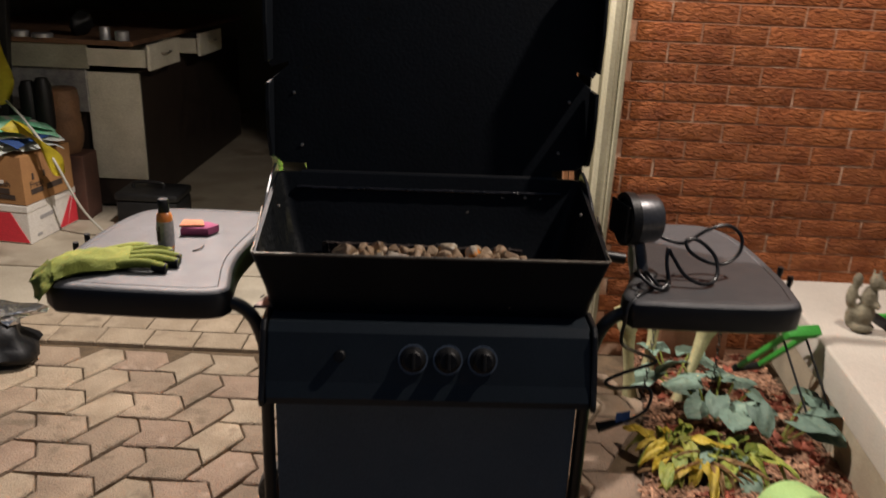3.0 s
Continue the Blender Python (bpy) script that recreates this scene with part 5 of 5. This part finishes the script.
# foil-wrapped bundle on the paving
foil = thing("foil_bundle", (-0.95, 2.45, 0), "crumpled silver foil on a dark bag by the opening", "foil")
part("bag", moved(lump(0.17, 81, (1.1, 0.9, 0.55), 0.4, 3, 4), pose(-0.97, 2.42, 0.08)), RUBBER, foil, "dark bag", 60)
part("crumpled_foil", moved(lump(0.12, 82, (1.2, 1.0, 0.4), 0.8, 3, 9), pose(-0.95, 2.42, 0.19)), FOIL, foil, "crumpled silver foil", 20)

# things on the worktop
sk = moved(lump(0.07, 83, (1, 1, 1.1), 0.2, 3, 4), pose(-1.45, 4.5, 1.125))
lone("small_black_lantern", sk, RUBBER, "small black lantern on the worktop", "lantern", smooth=50)
for k, (x, w_, h_) in enumerate(((-1.75, 0.05, 0.03), (-1.62, 0.06, 0.02), (-1.25, 0.03, 0.07), (-1.15, 0.04, 0.05))):
    lone("workshop_tin", lathe([(0, 0), (w_, 0), (w_, h_), (w_ * 0.9, h_ + 0.004), (0, h_ + 0.004)], 16, pose(x, 4.36, 1.05)), GALV, "small metal tin on the worktop", "tin", "tins", smooth=40)

# ---- bricks, each a piece of its wall ----
COURSE, LENGTH, JOINT_W = 0.0745, 0.249, 0.0092


def brick_mesh(length, seed):
    """A rough-faced brick: a bevelled block with a dragged, uneven face."""
    r = random.Random(seed)
    bm = bmesh.new()
    nx, nz = 6, 3
    h = COURSE - JOINT_W
    front = [[bm.verts.new((length * (i / nx - 0.5), -0.004 - (0.0 if i in (0, nx) or j in (0, nz) else 0.003 + r.uniform(-0.0025, 0.003)), h * (j / nz - 0.5))) for j in range(nz + 1)] for i in range(nx + 1)]
    for i in range(nx):
        for j in range(nz):
            bm.faces.new((front[i][j], front[i + 1][j], front[i + 1][j + 1], front[i][j + 1]))
    edge = [front[i][0] for i in range(nx + 1)] + [front[nx][j] for j in range(1, nz + 1)] + [front[i][nz] for i in range(nx - 1, -1, -1)] + [front[0][j] for j in range(nz - 1, 0, -1)]
    rim = [bm.verts.new((v.co.x * 1.004, 0.004, v.co.z * 1.015)) for v in edge]
    k = len(edge)
    for i in range(k):
        bm.faces.new((edge[i], edge[(i + 1) % k], rim[(i + 1) % k], rim[i]))
    return mesh_of("brick", bm, BRICK, 40)


WHOLE = [brick_mesh(LENGTH - JOINT_W, k) for k in range(9)]
CUT = {}


def lay(owner, x0, x1, z0, z1, shift, single, keep=lambda x, z: True):
    rb = random.Random(int((x0 + 10) * 100))
    rest_v, rest_f = [], []
    first = int(math.ceil((z0 - 0.041) / COURSE))
    last = int((z1 - 0.041) / COURSE)
    for c in range(first, last):
        z = 0.041 + (c + 0.5) * COURSE
        x = x0 - ((shift + (c % 2) * LENGTH / 2 + rb.uniform(-0.008, 0.008)) % LENGTH)
        while x < x1:
            a, b = max(x, x0), min(x + LENGTH, x1)
            x += LENGTH
            if b - a < 0.03:
                continue
            if z < single and keep(a, z):
                size = b - a - JOINT_W
                if b - a > LENGTH - 0.004:
                    me = rb.choice(WHOLE)
                else:
                    key = round(size, 2)
                    if key not in CUT:
                        CUT[key] = brick_mesh(key, 50 + int(key * 100))
                    me = CUT[key]
                piece("brick", me, Matrix.Translation(((a + b) / 2, W - 0.001, z)) @ Euler((rb.uniform(-0.008, 0.008), rb.uniform(-0.006, 0.006), rb.uniform(-0.006, 0.006))).to_matrix().to_4x4(), owner)
            else:
                h = (COURSE - JOINT_W) / 2
                n = len(rest_v)
                for yy in (W - 0.007, W + 0.003):
                    rest_v.extend(((a + JOINT_W / 2, yy, z - h), (b - JOINT_W / 2, yy, z - h), (b - JOINT_W / 2, yy, z + h), (a + JOINT_W / 2, yy, z + h)))
                rest_f.extend(((n, n + 1, n + 2, n + 3), (n, n + 4, n + 5, n + 1), (n + 1, n + 5, n + 6, n + 2), (n + 2, n + 6, n + 7, n + 3), (n + 3, n + 7, n + 4, n)))
    if rest_v:
        me = bpy.data.meshes.new("upper_bricks")
        me.from_pydata(rest_v, [], rest_f)
        me.materials.append(BRICK)
        ob = new("upper_bricks", me)
        ob.parent = owner
        ob.matrix_parent_inverse = world_of(owner).inverted()
        tagged(ob, kind="stuff")


lay(wall_middle, 1.457, 2.838, 0.041, 2.9, 0.10, 1.62)
lay(wall_right, 4.132, 7.4, 0.38, 2.9, 0.06, 1.35, lambda x, z: x < 5.2)
lay(wall_left, -4.4, -1.492, 0.0, 2.9, 0.03, 1.2, lambda x, z: x > -1.9)
lay(wall_above_garage, -1.45, 1.455, 2.22, 2.9, 0.1, 0.0)
lay(wall_above_door, 2.84, 4.13, 2.54, 2.9, 0.0, 0.0)

# ---- paving ----
paving = thing("pavement", (0, 1.5, 0), "tan concrete interlocking pavers with dark sandy joints", "paving", kind="structure")
# two lengthened hexagons, one turned from the other, in a repeating pair
S_EDGE, C_EDGE, D_EDGE, L_EDGE, B_EDGE = Vector((0.083, -0.008)), Vector((0.038, -0.078)), Vector((-0.0965, -0.1655)), Vector((0.181, 0.0)), Vector((-0.0365, -0.0825))
STEP_ALONG, STEP_DOWN = Vector((0.362, -0.003)), Vector((0.0845, -0.1685))


def hexagon(start, sides):
    out = [Vector(start)]
    for side in sides[:-1]:
        out.append(out[-1] + side)
    return out[::-1]


SLANTED = hexagon((0, 0), (S_EDGE, C_EDGE, D_EDGE, -C_EDGE, -S_EDGE, -D_EDGE))
LEVEL = hexagon(S_EDGE, (L_EDGE, C_EDGE, B_EDGE, -L_EDGE, -B_EDGE, -C_EDGE))


def inset(pts, d):
    out = []
    for i, p in enumerate(pts):
        q, r_ = Vector(pts[i - 1]), Vector(pts[(i + 1) % len(pts)])
        p = Vector(p)
        n1 = Vector((-(p - q).y, (p - q).x)).normalized()
        n2 = Vector((-(r_ - p).y, (r_ - p).x)).normalized()
        n = (n1 + n2).normalized()
        out.append(p + n * d / max(0.5, n.dot(n1)))
    return out


def paver_mesh(shape, seed, material):
    """A six-sided paver with worn, chamfered, slightly chipped edges."""
    r = random.Random(seed)
    bm = bmesh.new()
    mid = sum(shape, Vector((0, 0))) / 6
    line = []
    for p, q in zip(shape, shape[1:] + shape[:1]):
        for k in range(3):
            line.append(p.lerp(q, k / 3) - mid)
    rings = []
    for d, z, wobble in ((0.0022, -0.03, 0.0), (0.0024, -0.008, 0.0009), (0.0048, -0.0025, 0.0014), (0.0105, 0.0, 0.0012)):
        rings.append([bm.verts.new((p.x + r.uniform(-wobble, wobble), p.y + r.uniform(-wobble, wobble), z + r.uniform(-wobble, wobble) * 0.5)) for p in inset(line, d)])
    for lo, hi in zip(rings, rings[1:]):
        for i in range(18):
            bm.faces.new((lo[i], lo[(i + 1) % 18], hi[(i + 1) % 18], hi[i]))
    bm.faces.new(rings[-1])
    return mesh_of("paver", bm, material, 40), mid


KINDS = [[paver_mesh(shape, 10 * n + k, (PAVER, PAVER_PINK, PAVER, PAVER_PALE)[k % 4]) for k in range(8)] for n, shape in enumerate((SLANTED, LEVEL))]
rp = random.Random(12)
far_v, far_f = [], []
count = 0
for rowi in range(-5, 32):
    for k in range(-34, 16):
        for kind in KINDS:
            me, mid = rp.choice(kind)
            c = Vector((-0.341, 2.0425)) + STEP_ALONG * k + STEP_DOWN * rowi + mid
            if c.x > bed_left(c.y) - 0.05 or c.x < -4.2 or c.y > 2.53 or c.y < -2.9:
                continue
            m = Matrix.Translation((c.x, c.y, rp.uniform(-0.003, 0.0015))) @ Euler((rp.uniform(-0.012, 0.012), rp.uniform(-0.012, 0.012), rp.uniform(-0.01, 0.01))).to_matrix().to_4x4()
            if -1.25 < c.x and c.y > 0.9 and count < 300:
                piece("paver", me, m, paving)
                count += 1
            else:
                n = len(far_v)
                far_v.extend(m @ v.co for v in me.vertices)
                far_f.extend(tuple(n + i for i in p.vertices) for p in me.polygons)
me = bpy.data.meshes.new("far_pavers")
me.from_pydata([tuple(v) for v in far_v], [], far_f)
me.materials.append(PAVER)
ob = new("far_pavers", me)
ob.parent = paving
ob.matrix_parent_inverse = world_of(paving).inverted()
tagged(ob, kind="stuff")

border = thing("paver_border", (0, 2.75, 0), "pale rectangular border pavers along the garage apron", "paving", kind="structure")
SLABS = [mesh_of("border_paver", prism([(-0.1, -0.069), (0.1, -0.069), (0.1, 0.069), (-0.1, 0.069)], -0.03, 0.0, 0.004, 1), PAVER_PALE, 25), mesh_of("border_paver", prism([(-0.094, -0.0905), (0.094, -0.0905), (0.094, 0.0905), (-0.094, 0.0905)], -0.03, 0.0, 0.004, 1), PAVER_PALE, 25)]
for rowk, (yc, step_x, me) in enumerate(((2.66, 0.205, SLABS[0]), (2.827, 0.194, SLABS[1]))):
    x = -2.6 + 0.07 * rowk
    while x < (1.5 if rowk == 0 else 1.36):
        if rowk == 0 or x > -1.0:
            piece("border_paver", me, Matrix.Translation((x, yc, rp.uniform(-0.001, 0.002))) @ Euler((0, 0, rp.uniform(-0.01, 0.01))).to_matrix().to_4x4(), border)
        x += step_x
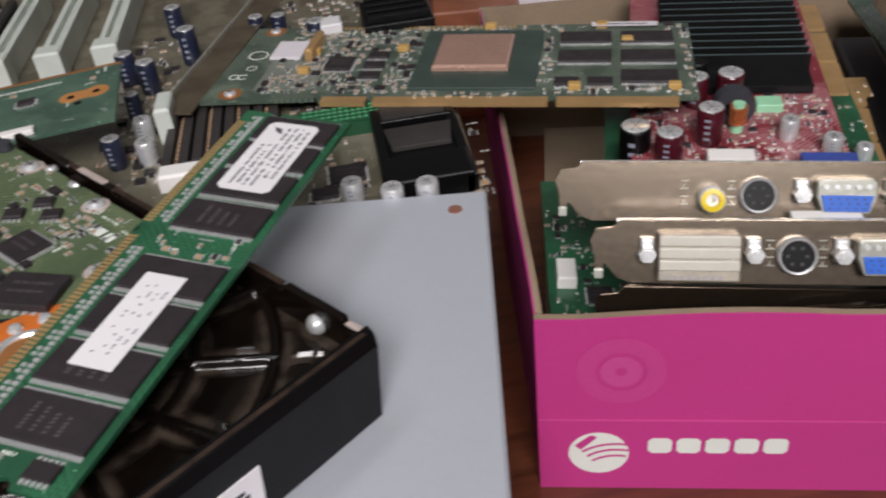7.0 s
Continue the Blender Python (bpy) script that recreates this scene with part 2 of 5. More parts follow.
# ---- mesh kit (millimetres) ----
class Kit:
    def __init__(self):
        self.v, self.f, self.m, self.mi, self.M = [], [], [], 0, None

    def put(self, vs, fs):
        o = len(self.v)
        if self.M is not None:
            vs = [tuple(self.M @ Vector(p)) for p in vs]
        self.v += [tuple(p) for p in vs]
        self.f += [tuple(o + i for i in f) for f in fs]
        self.m += [self.mi] * len(fs)
        return self

    def box(self, x0, y0, z0, x1, y1, z1, mi=None, c=0.0):
        """A block; c chamfers its top edges."""
        if mi is not None:
            self.mi = mi
        if c <= 0:
            vs = [(x, y, z) for z in (z0, z1) for x, y in ((x0, y0), (x1, y0), (x1, y1), (x0, y1))]
            fs = [(3, 2, 1, 0), (4, 5, 6, 7)] + [(i, (i + 1) % 4, 4 + (i + 1) % 4, 4 + i) for i in range(4)]
            return self.put(vs, fs)
        vs = [(x, y, z0) for x, y in ((x0, y0), (x1, y0), (x1, y1), (x0, y1))]
        vs += [(x, y, z1 - c) for x, y in ((x0, y0), (x1, y0), (x1, y1), (x0, y1))]
        vs += [(x, y, z1) for x, y in ((x0 + c, y0 + c), (x1 - c, y0 + c), (x1 - c, y1 - c), (x0 + c, y1 - c))]
        fs = [(3, 2, 1, 0), (8, 9, 10, 11)]
        for k in (0, 4):
            fs += [(k + i, k + (i + 1) % 4, k + 4 + (i + 1) % 4, k + 4 + i) for i in range(4)]
        return self.put(vs, fs)

    def at(self, x, y, z=0, rz=0, rx=0, ry=0):
        self.M = Matrix.LocRotScale((x, y, z), Euler((radians(rx), radians(ry), radians(rz))), None)
        return self

    def prism(self, pts, z0, z1, mi=None):
        if mi is not None:
            self.mi = mi
        n = len(pts)
        vs = [(x, y, z0) for x, y in pts] + [(x, y, z1) for x, y in pts]
        fs = [tuple(range(n - 1, -1, -1)), tuple(range(n, 2 * n))]
        fs += [(i, (i + 1) % n, n + (i + 1) % n, n + i) for i in range(n)]
        return self.put(vs, fs)

    def lathe(self, prof, x=0, y=0, n=20, mi=None, arc=(0, 360)):
        """Turns the profile of (radius, z) about the upright axis at x, y."""
        if mi is not None:
            self.mi = mi
        full = arc[1] - arc[0] >= 360
        k = n if full else n + 1
        vs, fs = [], []
        for i in range(k):
            a = radians(arc[0] + (arc[1] - arc[0]) * i / n)
            vs += [(x + r * math.cos(a), y + r * math.sin(a), z) for r, z in prof]
        q = len(prof)
        for i in range(n):
            j = (i + 1) % k
            for s in range(q - 1):
                fs.append((i * q + s, j * q + s, j * q + s + 1, i * q + s + 1))
        return self.put(vs, fs)

    def cyl(self, x, y, z0, z1, r, n=16, mi=None, c=0.0):
        return self.lathe([(0.001, z0), (r, z0), (r, z1 - c), (max(0.001, r - c), z1), (0.001, z1)], x, y, n, mi)

    def ring(self, x, y, z0, z1, r0, r1, n=28, mi=None, arc=(0, 360)):
        return self.lathe([(r0, z0), (r1, z0), (r1, z1), (r0, z1), (r0, z0)], x, y, n, mi, arc)

    def tube(self, pts, r, n=8, mi=None):
        if mi is not None:
            self.mi = mi
        P = [Vector(p) for p in pts]
        rs = r if isinstance(r, (list, tuple)) else [r] * len(P)
        vs, fs, side = [], [], None
        for i, p in enumerate(P):
            d = (P[min(i + 1, len(P) - 1)] - P[max(i - 1, 0)]).normalized()
            if side is None:
                side = d.orthogonal().normalized()
            side = (side - d * side.dot(d)).normalized()
            up = d.cross(side)
            vs += [p + (side * math.cos(2 * math.pi * k / n) + up * math.sin(2 * math.pi * k / n)) * rs[i] for k in range(n)]
        for i in range(len(P) - 1):
            fs += [(i * n + k, i * n + (k + 1) % n, (i + 1) * n + (k + 1) % n, (i + 1) * n + k) for k in range(n)]
        fs += [tuple(range(n - 1, -1, -1)), tuple((len(P) - 1) * n + k for k in range(n))]
        return self.put(vs, fs)

    def part(self, name, mats, parent=None, label="", smooth=False, bevel=0.0, m=None, kind=""):
        me = bpy.data.meshes.new(name)
        me.from_pydata([(x / 1000, y / 1000, z / 1000) for x, y, z in self.v], [], self.f)
        mats = mats if isinstance(mats, (list, tuple)) else [mats]
        for q in mats:
            me.materials.append(q)
        me.polygons.foreach_set("material_index", [min(i, len(mats) - 1) for i in self.m])
        bm = bmesh.new()
        bm.from_mesh(me)
        bmesh.ops.recalc_face_normals(bm, faces=bm.faces)
        if bevel:
            bmesh.ops.bevel(bm, geom=[e for e in bm.edges if len(e.link_faces) == 2 and e.calc_face_angle(0) > 0.6], offset=bevel / 1000, segments=2, affect="EDGES", profile=0.6)
        bm.to_mesh(me)
        bm.free()
        if smooth:
            me.polygons.foreach_set("use_smooth", [True] * len(me.polygons))
            me.set_sharp_from_angle(angle=radians(38))
        ob = new(name, me)
        if parent is not None:
            ob.parent = parent
        if m is not None:
            ob.matrix_basis = m
        if label:
            ob["label"] = label
        if kind:
            ob["kind"] = kind
        return ob


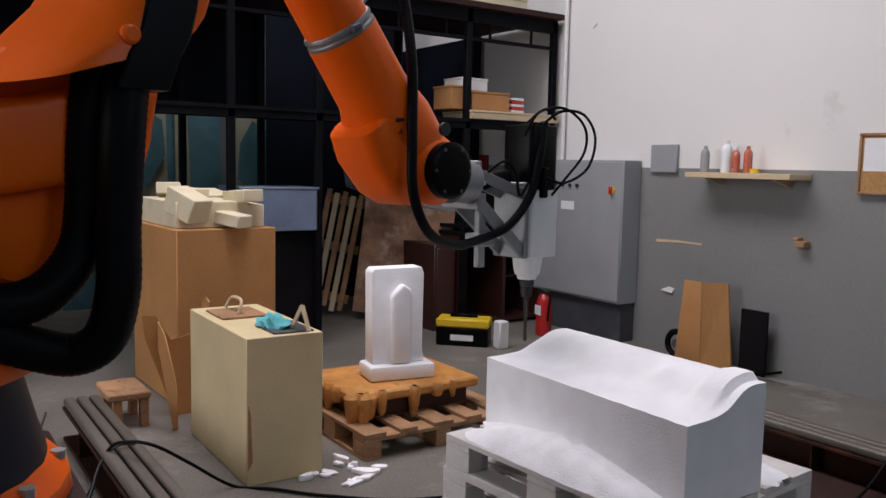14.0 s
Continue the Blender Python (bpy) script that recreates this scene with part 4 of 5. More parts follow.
pallet((-1.05, 4.98, 0.0), 0, M_WOOD, "bare wooden pallet on the floor", 0.85, 1.0)
rp = thing("resin_board", (-1.02, 5.02, 0.143), "old board crusted with amber resin drips", "board")
part("board", box(0, 0.62, 0, 0.85, 0.1, 0.16, 0.015), M_AMBER, rp)
part("bearer", box(0.02, 0.56, 0.05, 0.8, 0.0, 0.1, 0.006), M_DARKWOOD, rp)
rnd = random.Random(11)
for i in range(16):
    on_side = i < 9
    q = rnd.uniform(0.03, 0.82) if on_side else rnd.uniform(0.03, 0.58)
    r, d = rnd.uniform(0.018, 0.045), rnd.uniform(0.0, 0.13)
    part("drip", lathe([(r * 0.4, -d), (r * 0.8, -d * 0.7), (r, 0.0), (r * 1.15, 0.035), (r * 0.7, 0.062)], m=Matrix.Translation((0.61, q, 0.1) if on_side else (q, 0.01, 0.1)), seg=10), M_AMBER, rp)
for i in range(5):
    x, y = rnd.uniform(0.1, 0.55), rnd.uniform(0.05, 0.8)
    part("crust", lathe([(0.07, 0.155), (0.055, 0.166), (0.025, 0.172)], m=Matrix.Translation((x, y, 0.0)) @ Matrix.Diagonal((1, rnd.uniform(0.6, 1.4), 1, 1)), seg=14), M_AMBER, rp)

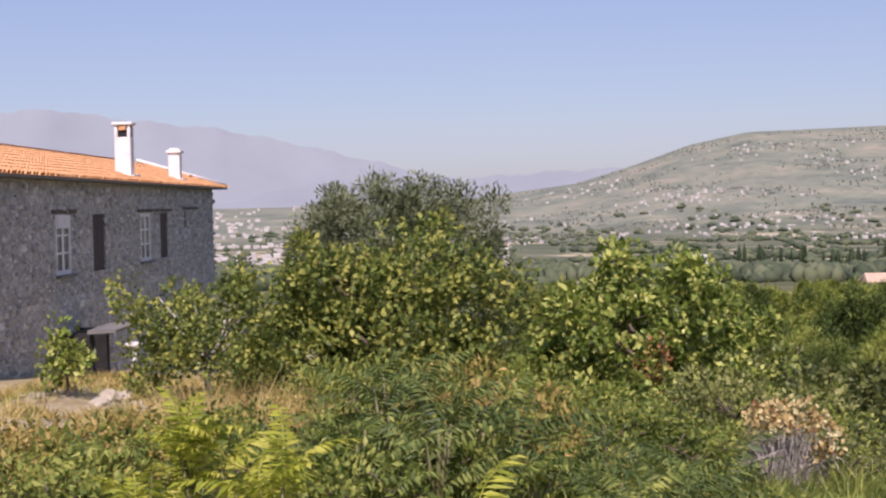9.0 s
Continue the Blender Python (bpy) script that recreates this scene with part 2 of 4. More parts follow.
def land_material():
    """Land cover: dry grass on the knoll, earth and weeds by the house, tilled and wooded patches in the valley,
    mountain slopes greyed in colour for haze.
    """
    m, nt, b = nodes_of("land")
    g = nt.nodes.new("ShaderNodeNewGeometry").outputs["Position"]
    ln = nt.nodes.new("ShaderNodeVectorMath")
    ln.operation = "LENGTH"
    nt.links.new(g, ln.inputs[0])

    def between(a, b2):
        mr = nt.nodes.new("ShaderNodeMapRange")
        mr.inputs[1].default_value, mr.inputs[2].default_value = a, b2
        nt.links.new(ln.outputs["Value"], mr.inputs[0])
        return mr.outputs[0]
    grass = ramp(nt, noise_tex(nt, 0.35, 6, 0.65, vec=g), [(0.25, (0.25, 0.185, 0.075)), (0.42, (0.45, 0.34, 0.13)), (0.52, (0.55, 0.46, 0.22)), (0.66, (0.56, 0.51, 0.36))])
    grain = ramp(nt, noise_tex(nt, 9.0, 6, 0.8, vec=g), [(0.25, (0.45, 0.45, 0.45)), (0.75, (1.25, 1.25, 1.25))])
    near = mixc(nt, 0.9, grass, grain, "MULTIPLY")
    earth = ramp(nt, noise_tex(nt, 1.1, 6, 0.7, vec=g), [(0.3, (0.36, 0.285, 0.16)), (0.5, (0.53, 0.45, 0.30)), (0.72, (0.64, 0.575, 0.45))])
    near = mixc(nt, between(24, 34), mixc(nt, 0.7, earth, grain, "MULTIPLY"), near)
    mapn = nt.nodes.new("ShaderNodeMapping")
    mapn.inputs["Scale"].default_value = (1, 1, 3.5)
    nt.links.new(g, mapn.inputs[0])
    # mountain tones muted to bluish grey, so distance haze sits in the colour
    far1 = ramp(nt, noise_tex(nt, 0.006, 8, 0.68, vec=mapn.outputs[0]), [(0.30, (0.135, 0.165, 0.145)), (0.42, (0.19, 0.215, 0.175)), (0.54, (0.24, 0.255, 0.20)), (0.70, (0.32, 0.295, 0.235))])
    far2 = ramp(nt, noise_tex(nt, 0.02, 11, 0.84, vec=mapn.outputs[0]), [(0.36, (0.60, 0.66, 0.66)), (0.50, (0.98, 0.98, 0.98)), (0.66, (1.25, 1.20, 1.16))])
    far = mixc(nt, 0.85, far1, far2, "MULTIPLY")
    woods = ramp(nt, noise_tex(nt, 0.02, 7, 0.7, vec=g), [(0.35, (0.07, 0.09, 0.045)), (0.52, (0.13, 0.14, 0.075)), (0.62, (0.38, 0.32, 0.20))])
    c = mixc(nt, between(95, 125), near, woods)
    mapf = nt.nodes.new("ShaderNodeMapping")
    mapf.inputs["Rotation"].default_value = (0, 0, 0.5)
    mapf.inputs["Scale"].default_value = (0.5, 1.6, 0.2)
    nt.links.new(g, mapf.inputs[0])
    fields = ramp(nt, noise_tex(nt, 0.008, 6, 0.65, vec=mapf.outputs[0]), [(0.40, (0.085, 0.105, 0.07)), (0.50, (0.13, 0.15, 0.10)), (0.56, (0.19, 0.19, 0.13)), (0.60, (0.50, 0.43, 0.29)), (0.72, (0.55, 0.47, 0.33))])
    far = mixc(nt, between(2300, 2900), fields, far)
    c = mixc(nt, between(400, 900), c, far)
    nt.links.new(c, b.inputs["Base Color"])
    b.inputs["Roughness"].default_value = 0.95
    b.inputs["Specular IOR Level"].default_value = 0.1
    bump(nt, b, noise_tex(nt, 4.0, 8, 0.75, vec=g), 0.7, 0.15)
    return m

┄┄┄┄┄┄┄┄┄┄

**Aim of the exercise:**
Reproduce exactly the run of lines beginning with the one that contains "4 of 5. More parts follow." and ending with the one that contains "nt.links.new(g, ln.inputs[0])". Do not include pictures.

**Answer to this task:**
Continue the Blender Python (bpy) script that recreates this scene with part 4 of 5. More parts follow.
pallet((-1.05, 4.98, 0.0), 0, M_WOOD, "bare wooden pallet on the floor", 0.85, 1.0)
rp = thing("resin_board", (-1.02, 5.02, 0.143), "old board crusted with amber resin drips", "board")
part("board", box(0, 0.62, 0, 0.85, 0.1, 0.16, 0.015), M_AMBER, rp)
part("bearer", box(0.02, 0.56, 0.05, 0.8, 0.0, 0.1, 0.006), M_DARKWOOD, rp)
rnd = random.Random(11)
for i in range(16):
    on_side = i < 9
    q = rnd.uniform(0.03, 0.82) if on_side else rnd.uniform(0.03, 0.58)
    r, d = rnd.uniform(0.018, 0.045), rnd.uniform(0.0, 0.13)
    part("drip", lathe([(r * 0.4, -d), (r * 0.8, -d * 0.7), (r, 0.0), (r * 1.15, 0.035), (r * 0.7, 0.062)], m=Matrix.Translation((0.61, q, 0.1) if on_side else (q, 0.01, 0.1)), seg=10), M_AMBER, rp)
for i in range(5):
    x, y = rnd.uniform(0.1, 0.55), rnd.uniform(0.05, 0.8)
    part("crust", lathe([(0.07, 0.155), (0.055, 0.166), (0.025, 0.172)], m=Matrix.Translation((x, y, 0.0)) @ Matrix.Diagonal((1, rnd.uniform(0.6, 1.4), 1, 1)), seg=14), M_AMBER, rp)

9.0 s
Continue the Blender Python (bpy) script that recreates this scene with part 2 of 4. More parts follow.
def land_material():
    """Land cover: dry grass on the knoll, earth and weeds by the house, tilled and wooded patches in the valley,
    mountain slopes greyed in colour for haze.
    """
    m, nt, b = nodes_of("land")
    g = nt.nodes.new("ShaderNodeNewGeometry").outputs["Position"]
    ln = nt.nodes.new("ShaderNodeVectorMath")
    ln.operation = "LENGTH"
    nt.links.new(g, ln.inputs[0])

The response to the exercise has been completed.